**Set problem**.
Filter this material down to the lines that hold "curve", copying each one.

━━━━━━

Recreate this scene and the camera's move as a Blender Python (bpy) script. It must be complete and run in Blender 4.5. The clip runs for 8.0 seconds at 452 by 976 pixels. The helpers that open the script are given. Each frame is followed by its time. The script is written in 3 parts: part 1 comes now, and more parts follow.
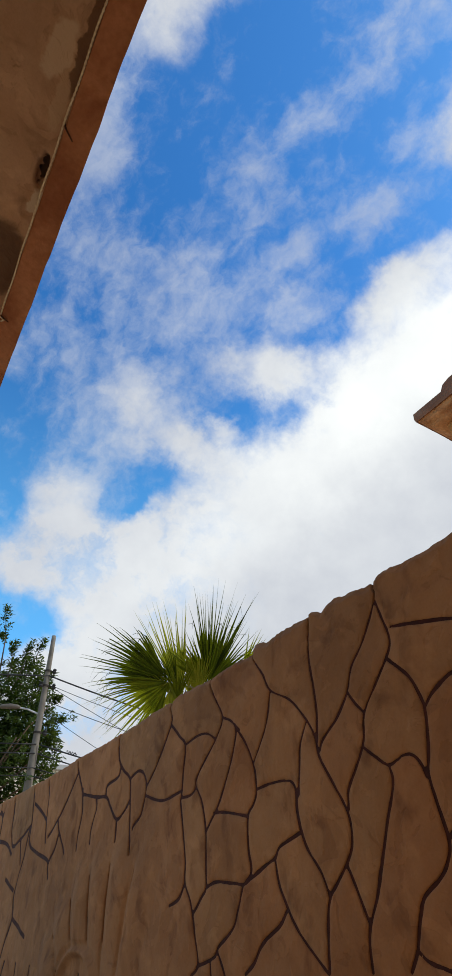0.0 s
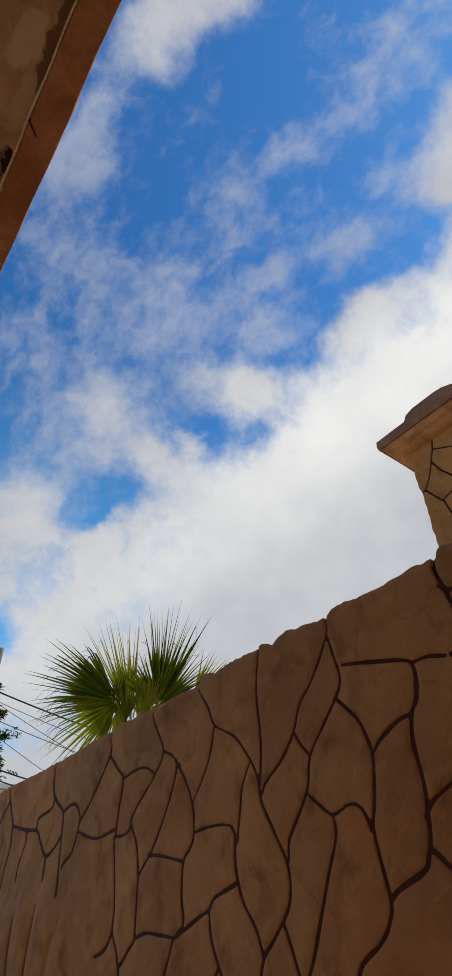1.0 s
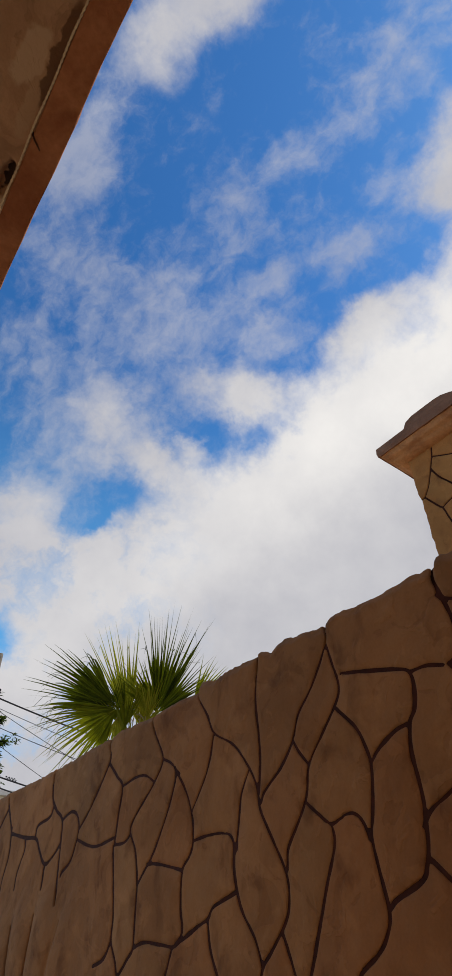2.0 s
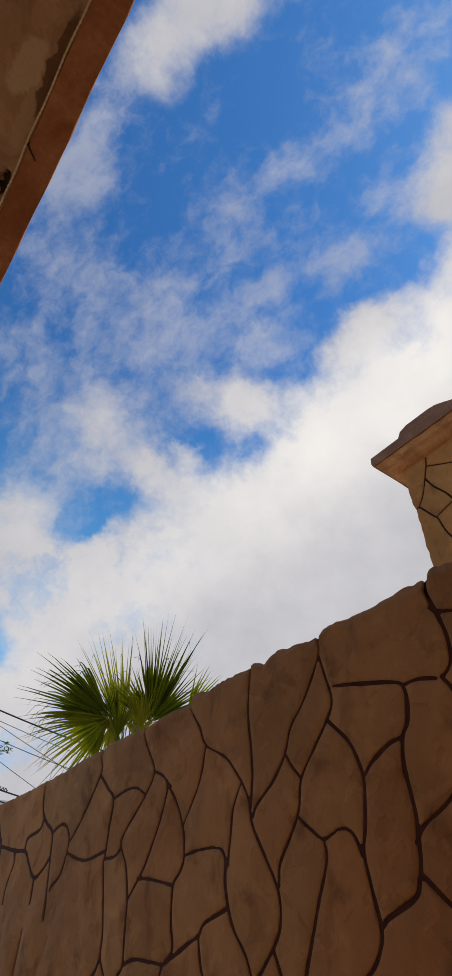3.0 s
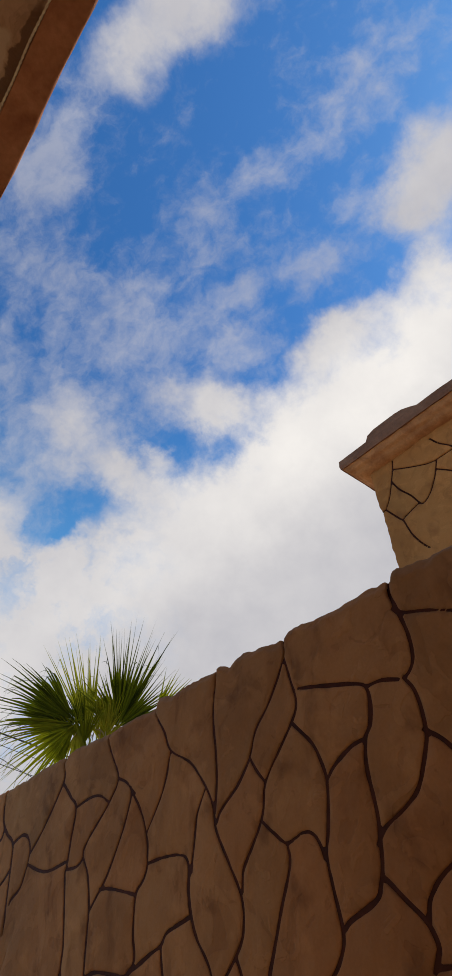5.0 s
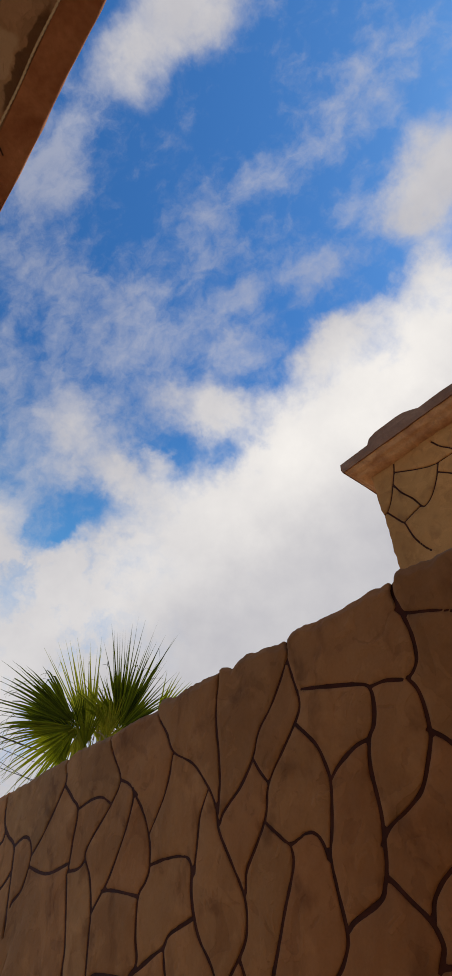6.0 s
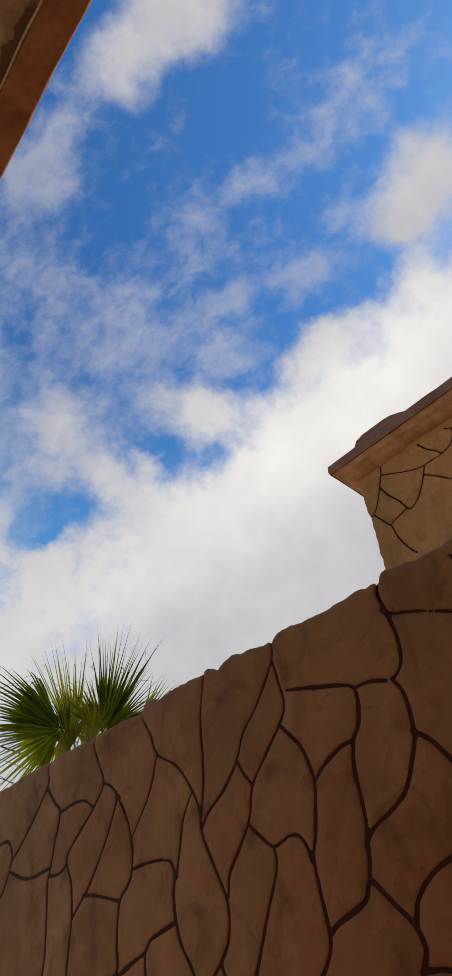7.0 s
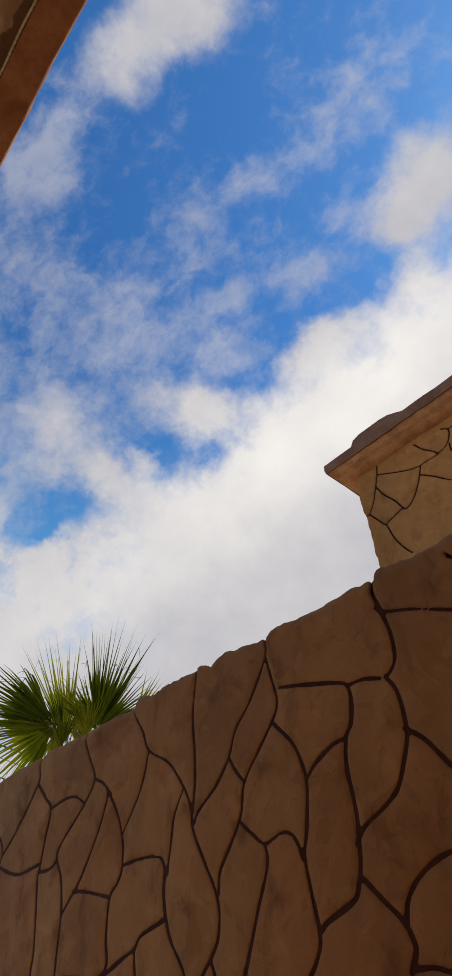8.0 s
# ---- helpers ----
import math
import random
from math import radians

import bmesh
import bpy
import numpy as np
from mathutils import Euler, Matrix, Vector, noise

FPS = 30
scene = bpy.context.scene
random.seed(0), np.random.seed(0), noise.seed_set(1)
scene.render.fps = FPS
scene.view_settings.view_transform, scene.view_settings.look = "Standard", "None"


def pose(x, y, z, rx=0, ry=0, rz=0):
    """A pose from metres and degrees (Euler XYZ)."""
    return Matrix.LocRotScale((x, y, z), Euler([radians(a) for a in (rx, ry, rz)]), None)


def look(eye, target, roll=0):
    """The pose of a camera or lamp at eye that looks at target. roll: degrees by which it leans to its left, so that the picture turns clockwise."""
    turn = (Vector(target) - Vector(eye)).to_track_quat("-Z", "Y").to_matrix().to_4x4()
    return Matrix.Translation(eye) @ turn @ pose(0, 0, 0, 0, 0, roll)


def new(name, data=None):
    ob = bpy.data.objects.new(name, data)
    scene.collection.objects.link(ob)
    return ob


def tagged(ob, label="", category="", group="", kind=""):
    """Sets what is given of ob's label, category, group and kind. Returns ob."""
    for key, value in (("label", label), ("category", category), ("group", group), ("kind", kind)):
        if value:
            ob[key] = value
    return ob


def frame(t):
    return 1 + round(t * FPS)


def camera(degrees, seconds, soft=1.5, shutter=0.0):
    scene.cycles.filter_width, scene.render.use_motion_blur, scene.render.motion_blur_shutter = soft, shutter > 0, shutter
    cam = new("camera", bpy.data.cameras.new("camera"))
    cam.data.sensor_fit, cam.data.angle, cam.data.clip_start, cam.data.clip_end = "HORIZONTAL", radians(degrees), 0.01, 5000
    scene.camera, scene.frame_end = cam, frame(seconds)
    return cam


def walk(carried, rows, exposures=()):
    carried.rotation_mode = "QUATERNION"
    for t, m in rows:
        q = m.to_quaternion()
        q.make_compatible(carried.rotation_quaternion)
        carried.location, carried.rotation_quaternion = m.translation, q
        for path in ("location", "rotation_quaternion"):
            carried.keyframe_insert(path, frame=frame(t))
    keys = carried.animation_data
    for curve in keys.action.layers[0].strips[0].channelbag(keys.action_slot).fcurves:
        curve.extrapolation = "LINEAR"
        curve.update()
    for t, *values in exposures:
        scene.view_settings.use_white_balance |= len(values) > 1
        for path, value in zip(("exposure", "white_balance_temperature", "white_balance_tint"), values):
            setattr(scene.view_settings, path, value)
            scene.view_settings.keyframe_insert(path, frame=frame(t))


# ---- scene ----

━━━━━━

**Exercise response**.
    for curve in keys.action.layers[0].strips[0].channelbag(keys.action_slot).fcurves:
        curve.extrapolation = "LINEAR"
        curve.update()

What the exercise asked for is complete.